- Born: 963
- Died: November 13, 1009 (aged 45–46)
- Spouse: Thietberga of Nordmark
- Issue: Theodoric II
- House: Wettin
- Father: Theodoric I of Wettin
- Mother: Jutta of Merseburg

= Dedo I of Wettin =

Count of Wettin

Dedo I, Count of Wettin (c. 963 – 13 November 1009), also known as Dedo I of Wettin, was a son of Theodoric I of Wettin and Jutta of Merseburg.

==Life==

In his youth, Dedo lived in the household of his kinsman Rikdag, Margrave of Meissen, Zeitz and Merseburg, and was thus closely connected with one of the most influential men in eastern Saxony. Before 985, Dedo married Thietburga, a daughter of Dietrich of Haldensleben, Margrave of the Nordmark.
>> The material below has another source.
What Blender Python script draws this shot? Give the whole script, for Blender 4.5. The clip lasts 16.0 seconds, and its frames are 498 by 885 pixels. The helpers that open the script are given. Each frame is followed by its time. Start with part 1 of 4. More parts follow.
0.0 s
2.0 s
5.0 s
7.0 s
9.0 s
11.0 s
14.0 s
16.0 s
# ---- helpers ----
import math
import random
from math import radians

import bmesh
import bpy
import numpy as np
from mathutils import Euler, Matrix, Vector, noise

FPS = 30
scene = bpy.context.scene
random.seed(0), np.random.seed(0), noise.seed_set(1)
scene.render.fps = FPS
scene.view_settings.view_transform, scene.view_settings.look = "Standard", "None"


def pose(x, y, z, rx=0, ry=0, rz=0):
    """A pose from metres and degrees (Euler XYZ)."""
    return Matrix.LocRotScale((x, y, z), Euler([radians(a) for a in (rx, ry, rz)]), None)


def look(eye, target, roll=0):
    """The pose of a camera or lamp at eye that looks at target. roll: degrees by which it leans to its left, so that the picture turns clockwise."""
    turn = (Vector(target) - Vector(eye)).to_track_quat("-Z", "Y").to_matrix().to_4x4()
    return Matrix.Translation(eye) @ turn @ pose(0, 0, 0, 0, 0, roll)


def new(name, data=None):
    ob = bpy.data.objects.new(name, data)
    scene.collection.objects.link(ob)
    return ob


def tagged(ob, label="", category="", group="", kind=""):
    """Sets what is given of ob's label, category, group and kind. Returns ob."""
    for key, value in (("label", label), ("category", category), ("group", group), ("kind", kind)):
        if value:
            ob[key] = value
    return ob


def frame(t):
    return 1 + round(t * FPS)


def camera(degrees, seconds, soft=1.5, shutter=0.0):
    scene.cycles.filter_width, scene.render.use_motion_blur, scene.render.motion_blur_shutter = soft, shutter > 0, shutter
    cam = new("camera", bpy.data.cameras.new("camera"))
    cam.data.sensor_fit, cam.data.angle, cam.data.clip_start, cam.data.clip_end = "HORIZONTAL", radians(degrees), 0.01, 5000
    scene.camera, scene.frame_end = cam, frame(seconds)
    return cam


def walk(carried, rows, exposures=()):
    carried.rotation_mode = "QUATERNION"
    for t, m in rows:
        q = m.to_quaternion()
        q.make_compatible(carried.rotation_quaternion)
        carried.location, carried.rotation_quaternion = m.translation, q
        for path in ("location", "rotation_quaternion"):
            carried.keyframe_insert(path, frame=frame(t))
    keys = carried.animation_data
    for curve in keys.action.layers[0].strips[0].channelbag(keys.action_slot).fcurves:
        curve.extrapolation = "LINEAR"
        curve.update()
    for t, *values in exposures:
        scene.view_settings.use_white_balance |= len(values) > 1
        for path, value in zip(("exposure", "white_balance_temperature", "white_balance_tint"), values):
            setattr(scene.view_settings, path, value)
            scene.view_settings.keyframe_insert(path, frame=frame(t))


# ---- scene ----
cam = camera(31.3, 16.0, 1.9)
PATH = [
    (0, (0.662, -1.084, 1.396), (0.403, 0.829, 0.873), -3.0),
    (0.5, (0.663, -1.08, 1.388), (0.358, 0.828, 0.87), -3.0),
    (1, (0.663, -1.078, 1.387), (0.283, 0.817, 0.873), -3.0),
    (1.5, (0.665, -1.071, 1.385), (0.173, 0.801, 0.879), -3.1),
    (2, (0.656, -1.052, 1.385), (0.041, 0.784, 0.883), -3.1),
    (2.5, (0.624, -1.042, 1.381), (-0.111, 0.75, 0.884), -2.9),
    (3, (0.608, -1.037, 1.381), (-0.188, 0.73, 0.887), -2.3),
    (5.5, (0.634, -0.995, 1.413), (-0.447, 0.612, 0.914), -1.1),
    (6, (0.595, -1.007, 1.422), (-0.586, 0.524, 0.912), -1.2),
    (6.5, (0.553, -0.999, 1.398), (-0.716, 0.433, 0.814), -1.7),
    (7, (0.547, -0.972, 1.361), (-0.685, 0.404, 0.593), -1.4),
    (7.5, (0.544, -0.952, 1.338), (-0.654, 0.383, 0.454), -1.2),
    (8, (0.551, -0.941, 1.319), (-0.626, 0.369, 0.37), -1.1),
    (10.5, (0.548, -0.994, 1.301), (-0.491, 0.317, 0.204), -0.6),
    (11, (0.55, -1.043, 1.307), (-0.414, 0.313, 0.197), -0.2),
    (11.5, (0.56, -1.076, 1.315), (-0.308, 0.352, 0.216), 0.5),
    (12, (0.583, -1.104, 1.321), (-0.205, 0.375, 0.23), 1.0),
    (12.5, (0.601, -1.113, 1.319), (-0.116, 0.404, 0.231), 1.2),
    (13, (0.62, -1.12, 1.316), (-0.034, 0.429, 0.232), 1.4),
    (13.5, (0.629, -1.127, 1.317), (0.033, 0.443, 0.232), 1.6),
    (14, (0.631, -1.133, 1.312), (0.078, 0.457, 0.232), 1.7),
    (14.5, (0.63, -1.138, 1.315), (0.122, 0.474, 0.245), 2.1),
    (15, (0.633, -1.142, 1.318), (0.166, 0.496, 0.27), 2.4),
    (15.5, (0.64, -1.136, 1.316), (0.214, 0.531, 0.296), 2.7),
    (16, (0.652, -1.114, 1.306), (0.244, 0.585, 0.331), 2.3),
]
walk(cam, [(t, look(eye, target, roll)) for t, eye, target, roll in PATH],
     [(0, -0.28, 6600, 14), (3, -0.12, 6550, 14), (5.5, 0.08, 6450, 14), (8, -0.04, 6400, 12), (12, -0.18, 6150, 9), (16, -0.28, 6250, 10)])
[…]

Between 974 and 985, Dedo was involved in the rebellion of Henry II, Duke of Bavaria against the Holy Roman Emperor Otto II and later against his son Otto III, until June 985, when the Bavarian duke finally submitted at Frankfurt.

In 976, Dedo commanded a Bohemian army, conquered the March of Zeitz, and plundered the bishop's church. It is alleged that he even took his own mother prisoner.
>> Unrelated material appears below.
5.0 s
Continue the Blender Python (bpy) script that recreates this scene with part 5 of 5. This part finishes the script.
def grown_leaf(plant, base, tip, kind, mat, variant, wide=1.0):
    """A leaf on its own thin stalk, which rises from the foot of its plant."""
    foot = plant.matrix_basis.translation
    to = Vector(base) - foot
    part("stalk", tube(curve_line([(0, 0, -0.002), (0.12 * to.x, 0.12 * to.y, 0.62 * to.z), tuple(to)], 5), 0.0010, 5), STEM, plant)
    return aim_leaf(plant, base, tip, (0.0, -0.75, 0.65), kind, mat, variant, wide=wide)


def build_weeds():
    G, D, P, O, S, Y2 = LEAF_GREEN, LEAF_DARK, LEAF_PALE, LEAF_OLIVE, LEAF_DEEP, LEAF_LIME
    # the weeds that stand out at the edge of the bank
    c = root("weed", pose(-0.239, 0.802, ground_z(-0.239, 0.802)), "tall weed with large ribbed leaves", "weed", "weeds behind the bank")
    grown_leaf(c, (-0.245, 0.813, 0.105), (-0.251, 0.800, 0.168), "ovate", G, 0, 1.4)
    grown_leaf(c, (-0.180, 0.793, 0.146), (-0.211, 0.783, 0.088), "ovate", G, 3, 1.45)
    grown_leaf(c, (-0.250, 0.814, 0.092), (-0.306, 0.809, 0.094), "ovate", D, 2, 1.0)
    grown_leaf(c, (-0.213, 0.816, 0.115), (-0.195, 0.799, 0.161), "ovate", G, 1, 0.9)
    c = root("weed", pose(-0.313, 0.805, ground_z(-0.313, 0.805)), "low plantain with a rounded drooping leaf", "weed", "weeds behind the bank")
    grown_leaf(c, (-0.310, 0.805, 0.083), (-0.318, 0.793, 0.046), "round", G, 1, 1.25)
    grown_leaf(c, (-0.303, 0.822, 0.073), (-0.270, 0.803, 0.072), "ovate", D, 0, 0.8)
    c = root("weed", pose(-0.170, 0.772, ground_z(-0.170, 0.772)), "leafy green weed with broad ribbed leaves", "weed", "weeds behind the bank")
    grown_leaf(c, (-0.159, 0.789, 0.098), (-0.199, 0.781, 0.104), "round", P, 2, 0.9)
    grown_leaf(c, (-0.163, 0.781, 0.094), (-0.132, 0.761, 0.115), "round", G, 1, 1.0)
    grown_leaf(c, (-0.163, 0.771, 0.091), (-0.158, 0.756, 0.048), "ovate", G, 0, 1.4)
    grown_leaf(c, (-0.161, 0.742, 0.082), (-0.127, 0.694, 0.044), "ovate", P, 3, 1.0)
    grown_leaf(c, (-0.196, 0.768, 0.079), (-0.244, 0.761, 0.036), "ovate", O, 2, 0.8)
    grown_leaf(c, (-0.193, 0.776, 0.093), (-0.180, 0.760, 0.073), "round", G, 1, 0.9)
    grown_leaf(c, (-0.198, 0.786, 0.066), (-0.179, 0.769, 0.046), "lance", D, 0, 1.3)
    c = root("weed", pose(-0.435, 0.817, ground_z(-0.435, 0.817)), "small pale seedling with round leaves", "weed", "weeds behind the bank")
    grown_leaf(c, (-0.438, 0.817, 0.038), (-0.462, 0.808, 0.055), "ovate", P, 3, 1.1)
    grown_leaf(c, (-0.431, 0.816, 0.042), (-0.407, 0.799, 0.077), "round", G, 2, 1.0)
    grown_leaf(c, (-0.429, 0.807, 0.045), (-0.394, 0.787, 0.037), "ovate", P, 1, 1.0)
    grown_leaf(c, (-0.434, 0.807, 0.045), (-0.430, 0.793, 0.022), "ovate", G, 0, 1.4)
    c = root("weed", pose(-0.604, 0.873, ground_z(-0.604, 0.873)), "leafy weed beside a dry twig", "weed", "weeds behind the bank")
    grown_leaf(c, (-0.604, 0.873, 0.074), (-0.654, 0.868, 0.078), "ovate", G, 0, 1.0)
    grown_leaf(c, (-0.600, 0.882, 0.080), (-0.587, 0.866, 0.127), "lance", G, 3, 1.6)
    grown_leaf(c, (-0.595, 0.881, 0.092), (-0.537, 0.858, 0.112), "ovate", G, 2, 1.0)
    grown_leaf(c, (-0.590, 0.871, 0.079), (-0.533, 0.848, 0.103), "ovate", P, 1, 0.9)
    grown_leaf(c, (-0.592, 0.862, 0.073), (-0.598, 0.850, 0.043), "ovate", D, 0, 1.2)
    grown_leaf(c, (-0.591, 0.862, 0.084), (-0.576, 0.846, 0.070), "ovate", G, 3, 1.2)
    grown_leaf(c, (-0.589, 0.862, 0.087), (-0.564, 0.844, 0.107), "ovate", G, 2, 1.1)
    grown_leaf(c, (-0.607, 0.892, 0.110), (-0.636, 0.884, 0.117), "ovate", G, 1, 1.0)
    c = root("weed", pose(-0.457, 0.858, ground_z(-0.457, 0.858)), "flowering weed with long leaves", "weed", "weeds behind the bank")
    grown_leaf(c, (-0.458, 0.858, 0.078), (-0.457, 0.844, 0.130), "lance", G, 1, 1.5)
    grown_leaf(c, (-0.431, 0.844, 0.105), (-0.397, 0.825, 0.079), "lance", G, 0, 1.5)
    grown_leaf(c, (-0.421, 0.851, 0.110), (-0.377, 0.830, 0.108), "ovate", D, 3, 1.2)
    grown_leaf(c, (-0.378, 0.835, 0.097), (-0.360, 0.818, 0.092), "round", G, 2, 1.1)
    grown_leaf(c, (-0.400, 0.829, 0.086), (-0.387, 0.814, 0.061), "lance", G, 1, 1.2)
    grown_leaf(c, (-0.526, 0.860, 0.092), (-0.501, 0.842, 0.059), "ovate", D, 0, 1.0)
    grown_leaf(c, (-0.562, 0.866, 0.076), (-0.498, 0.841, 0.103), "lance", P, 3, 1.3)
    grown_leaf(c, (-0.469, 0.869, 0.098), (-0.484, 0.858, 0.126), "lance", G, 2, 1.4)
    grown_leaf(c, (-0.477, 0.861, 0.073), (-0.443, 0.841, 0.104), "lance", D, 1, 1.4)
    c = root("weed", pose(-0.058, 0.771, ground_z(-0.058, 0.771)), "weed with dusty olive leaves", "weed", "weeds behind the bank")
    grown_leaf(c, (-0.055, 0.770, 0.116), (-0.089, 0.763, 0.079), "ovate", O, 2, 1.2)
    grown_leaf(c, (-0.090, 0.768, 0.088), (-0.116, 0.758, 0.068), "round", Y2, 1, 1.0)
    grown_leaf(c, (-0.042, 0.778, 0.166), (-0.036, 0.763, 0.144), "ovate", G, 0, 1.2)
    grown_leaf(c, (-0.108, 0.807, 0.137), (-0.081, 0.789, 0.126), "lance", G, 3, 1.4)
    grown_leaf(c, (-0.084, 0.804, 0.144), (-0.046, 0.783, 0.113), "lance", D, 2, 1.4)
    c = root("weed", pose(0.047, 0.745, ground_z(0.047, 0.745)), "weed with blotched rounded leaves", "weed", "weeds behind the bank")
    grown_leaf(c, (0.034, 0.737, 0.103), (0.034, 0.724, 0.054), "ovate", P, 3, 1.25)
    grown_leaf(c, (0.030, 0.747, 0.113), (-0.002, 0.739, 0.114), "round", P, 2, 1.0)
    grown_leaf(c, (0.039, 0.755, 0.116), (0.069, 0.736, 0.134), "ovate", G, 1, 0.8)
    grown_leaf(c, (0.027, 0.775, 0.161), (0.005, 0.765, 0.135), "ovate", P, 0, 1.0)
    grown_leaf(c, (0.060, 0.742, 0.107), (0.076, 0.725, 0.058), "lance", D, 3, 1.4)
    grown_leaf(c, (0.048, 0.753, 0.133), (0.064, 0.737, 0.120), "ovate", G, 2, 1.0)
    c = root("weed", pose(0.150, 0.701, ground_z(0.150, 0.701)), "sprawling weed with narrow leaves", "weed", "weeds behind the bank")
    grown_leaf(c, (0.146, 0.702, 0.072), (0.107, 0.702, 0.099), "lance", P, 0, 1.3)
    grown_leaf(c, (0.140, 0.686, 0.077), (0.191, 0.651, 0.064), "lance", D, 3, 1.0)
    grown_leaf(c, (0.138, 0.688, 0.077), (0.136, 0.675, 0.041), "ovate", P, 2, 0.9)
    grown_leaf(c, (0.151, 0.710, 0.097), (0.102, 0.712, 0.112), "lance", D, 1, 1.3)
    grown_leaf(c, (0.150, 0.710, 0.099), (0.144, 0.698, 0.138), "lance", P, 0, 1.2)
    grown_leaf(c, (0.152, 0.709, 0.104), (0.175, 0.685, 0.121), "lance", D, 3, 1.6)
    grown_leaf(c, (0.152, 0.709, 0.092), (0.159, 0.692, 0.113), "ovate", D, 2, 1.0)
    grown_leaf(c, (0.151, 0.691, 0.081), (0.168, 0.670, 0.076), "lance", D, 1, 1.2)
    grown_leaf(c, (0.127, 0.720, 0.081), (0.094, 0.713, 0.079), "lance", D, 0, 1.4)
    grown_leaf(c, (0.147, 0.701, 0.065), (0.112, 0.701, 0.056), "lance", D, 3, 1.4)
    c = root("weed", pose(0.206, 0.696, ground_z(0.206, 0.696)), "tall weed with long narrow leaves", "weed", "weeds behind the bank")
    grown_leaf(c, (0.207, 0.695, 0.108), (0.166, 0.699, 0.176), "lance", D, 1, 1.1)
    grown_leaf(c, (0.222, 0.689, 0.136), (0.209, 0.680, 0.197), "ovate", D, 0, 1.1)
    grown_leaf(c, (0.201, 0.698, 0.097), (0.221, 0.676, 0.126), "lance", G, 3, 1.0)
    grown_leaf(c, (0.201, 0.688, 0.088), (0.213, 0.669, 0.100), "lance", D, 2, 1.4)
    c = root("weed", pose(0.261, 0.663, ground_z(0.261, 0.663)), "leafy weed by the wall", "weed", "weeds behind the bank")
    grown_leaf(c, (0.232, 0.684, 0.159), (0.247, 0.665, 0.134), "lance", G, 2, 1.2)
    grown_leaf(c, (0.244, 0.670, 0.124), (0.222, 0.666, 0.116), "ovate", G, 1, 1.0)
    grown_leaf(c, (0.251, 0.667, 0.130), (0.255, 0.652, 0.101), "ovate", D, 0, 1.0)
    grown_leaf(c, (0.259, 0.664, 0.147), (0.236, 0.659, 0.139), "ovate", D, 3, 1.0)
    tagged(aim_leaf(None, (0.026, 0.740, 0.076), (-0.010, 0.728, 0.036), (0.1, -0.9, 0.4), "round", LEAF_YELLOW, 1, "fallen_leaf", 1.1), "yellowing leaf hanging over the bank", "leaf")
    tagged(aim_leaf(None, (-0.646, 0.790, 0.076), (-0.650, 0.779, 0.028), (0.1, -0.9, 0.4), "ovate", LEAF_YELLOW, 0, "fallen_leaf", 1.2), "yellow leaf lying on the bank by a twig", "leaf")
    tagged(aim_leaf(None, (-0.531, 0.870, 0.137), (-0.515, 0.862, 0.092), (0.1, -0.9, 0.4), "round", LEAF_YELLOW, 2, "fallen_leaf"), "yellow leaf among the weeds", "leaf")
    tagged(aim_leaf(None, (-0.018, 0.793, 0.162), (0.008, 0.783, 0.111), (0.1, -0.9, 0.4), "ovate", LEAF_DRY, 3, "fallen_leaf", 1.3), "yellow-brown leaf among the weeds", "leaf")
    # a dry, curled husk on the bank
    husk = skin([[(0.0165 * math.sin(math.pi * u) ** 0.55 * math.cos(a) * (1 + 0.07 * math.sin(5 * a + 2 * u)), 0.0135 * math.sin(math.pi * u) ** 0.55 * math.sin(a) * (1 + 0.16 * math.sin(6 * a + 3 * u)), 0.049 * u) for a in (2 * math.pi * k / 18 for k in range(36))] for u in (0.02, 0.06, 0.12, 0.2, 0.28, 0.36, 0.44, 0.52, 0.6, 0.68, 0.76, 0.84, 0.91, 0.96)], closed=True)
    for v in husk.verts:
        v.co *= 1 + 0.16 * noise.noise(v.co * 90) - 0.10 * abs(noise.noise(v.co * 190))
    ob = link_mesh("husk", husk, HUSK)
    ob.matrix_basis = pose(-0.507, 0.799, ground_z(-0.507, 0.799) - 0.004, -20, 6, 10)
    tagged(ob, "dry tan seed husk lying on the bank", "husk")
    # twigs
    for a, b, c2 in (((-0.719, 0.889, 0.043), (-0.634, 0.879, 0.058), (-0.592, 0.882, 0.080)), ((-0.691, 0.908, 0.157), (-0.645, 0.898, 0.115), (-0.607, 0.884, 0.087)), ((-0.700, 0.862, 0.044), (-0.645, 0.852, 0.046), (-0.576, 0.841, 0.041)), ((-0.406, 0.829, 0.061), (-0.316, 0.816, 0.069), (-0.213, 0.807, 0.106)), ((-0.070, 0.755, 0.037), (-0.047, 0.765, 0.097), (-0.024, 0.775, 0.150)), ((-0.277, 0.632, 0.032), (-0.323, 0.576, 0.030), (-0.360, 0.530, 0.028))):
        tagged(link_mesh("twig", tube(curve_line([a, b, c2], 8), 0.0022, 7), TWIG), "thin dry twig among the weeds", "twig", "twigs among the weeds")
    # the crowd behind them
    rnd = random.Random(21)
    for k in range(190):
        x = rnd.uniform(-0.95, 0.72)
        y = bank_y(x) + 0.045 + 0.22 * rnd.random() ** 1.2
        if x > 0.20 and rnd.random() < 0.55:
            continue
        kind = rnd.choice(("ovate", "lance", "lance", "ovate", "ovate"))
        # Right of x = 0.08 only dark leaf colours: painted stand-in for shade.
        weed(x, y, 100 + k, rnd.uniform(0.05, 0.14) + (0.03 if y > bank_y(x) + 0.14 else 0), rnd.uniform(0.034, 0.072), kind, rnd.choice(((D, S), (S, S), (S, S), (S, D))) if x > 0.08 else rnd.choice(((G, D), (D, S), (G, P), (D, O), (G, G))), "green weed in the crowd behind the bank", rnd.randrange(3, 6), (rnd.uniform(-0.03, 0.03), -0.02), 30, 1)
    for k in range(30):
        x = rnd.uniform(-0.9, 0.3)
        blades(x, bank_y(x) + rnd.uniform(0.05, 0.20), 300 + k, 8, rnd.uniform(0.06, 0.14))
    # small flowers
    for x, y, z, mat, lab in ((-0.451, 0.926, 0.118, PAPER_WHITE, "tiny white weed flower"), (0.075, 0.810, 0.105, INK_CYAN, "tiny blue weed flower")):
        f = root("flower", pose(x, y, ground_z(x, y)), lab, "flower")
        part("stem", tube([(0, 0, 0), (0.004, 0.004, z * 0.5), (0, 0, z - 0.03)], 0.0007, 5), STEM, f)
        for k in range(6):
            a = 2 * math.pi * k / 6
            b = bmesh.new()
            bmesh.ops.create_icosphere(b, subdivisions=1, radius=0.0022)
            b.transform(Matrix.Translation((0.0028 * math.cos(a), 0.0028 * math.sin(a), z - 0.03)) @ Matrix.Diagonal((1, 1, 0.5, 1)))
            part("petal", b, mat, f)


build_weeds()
Dedo apparently had a good relationship with Archbishop Giselher of Magdeburg, who helped him acquire comital rights in the northern Hassegau. Dedo also successfully claimed the castle of Zörbig for himself and his brother Friedrich.

The years before Dedo's death were overshadowed by a feud with the Counts of Walbeck. When his father-in-law was deposed as Margrave of the Nordmark, Dedo claimed the office of margrave for himself. Instead, it was granted to Lothair, Count of Derlingau and Nordthüringgau, who ruled the Nordmark from 983 to 1003.
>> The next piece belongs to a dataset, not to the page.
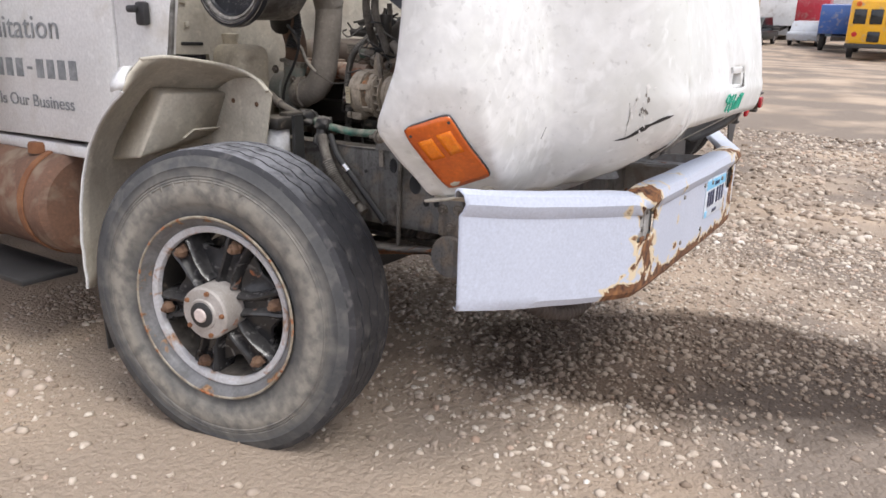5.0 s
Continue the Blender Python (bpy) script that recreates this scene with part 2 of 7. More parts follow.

Bishop Thietmar of Merseburg, Lothair's nephew, relates in his chronicle that Dedo I took part in the devastation of the castle of Wolmirstedt, then in the possession of the Counts of Walbeck. Dedo's dispute with the house of Walbeck continued with Lothair's son and successor Werner von Walbeck (margrave 1003–1009; d. 1014). Dedo was killed by Werner on 13 November 1009, along with his vassals, near Mose at the confluence of the Tange and Elbe rivers.

==Marriage and issue==
Dedo and Thietburga of Haldensleben had the following children:

- Theodoric II (c. 970–1034), Count of Wettin and, from 1031, Margrave of Lusatia.